Great post! I agree with Tehsina and believe that the multitude of e-commerce shopping sites has caused customers to have very low site loyalty. Shoppers’ decisions seem to be driven by price and availability. Their Porter magazine is a real competitive advantage, and I’d be curious to know how the ROI and data differs for converting new customers vs repeat customers. One way traditional retailers such as Intermix have improved loyalty is by having brands design exclusive lines for the retailer. This is a strategy that could benefit Net-A-Porter especially since increasing private label offerings is less useful for its luxury customer target that is likely very brand-focused.

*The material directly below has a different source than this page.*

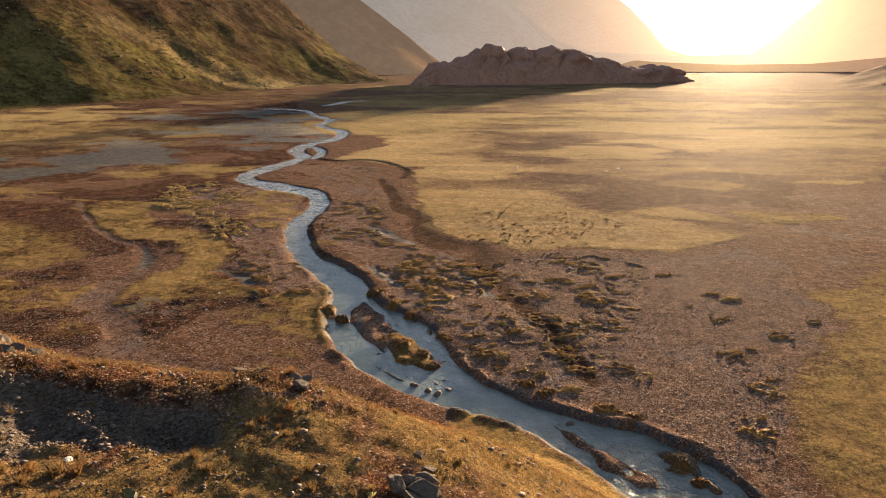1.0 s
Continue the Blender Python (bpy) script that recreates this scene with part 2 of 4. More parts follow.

Interesting article. Net-A-Porter seems to be another digitally native retailer that has expanded into a more physical presence (others include Warby-Parker and Amazon). The physical magazine approach is unique and seems really well suited for their particular target demographic. Also, thought that the small touches – the luxurious black box goods arrive, the magazine-esqe quality of the website – help appeal to their high-end clientele. I wonder if it makes sense for them to stay independent, or do become part of a larger luxury / retail business? Seems like it would fit well in LVHM’s portfolio, or as the high-end arm of Amazon / Alibaba, which would allow them to leverage the operational capabilities of the larger organization but still focus on their traditional customers.
It’s interesting you say that. Richemont (luxury goods conglomerate) actually sold Net-A-Porter and merged it with Yoox (Italian e-tailer) earlier this year. Richemont seems, like you, to think that Net-a-Porter will benefit from the logistical expertise and physical synergies of a larger organization – and I agree.
I love Mr Porter and what sets them apart for me when compared to other online sites is the curation of designers and clothes available. I am often able to find up and coming deisgners on their site that aren’t even avaialble in brick & mortar retailers. What did you find about their operating model that enables them to achieve such high quality curation?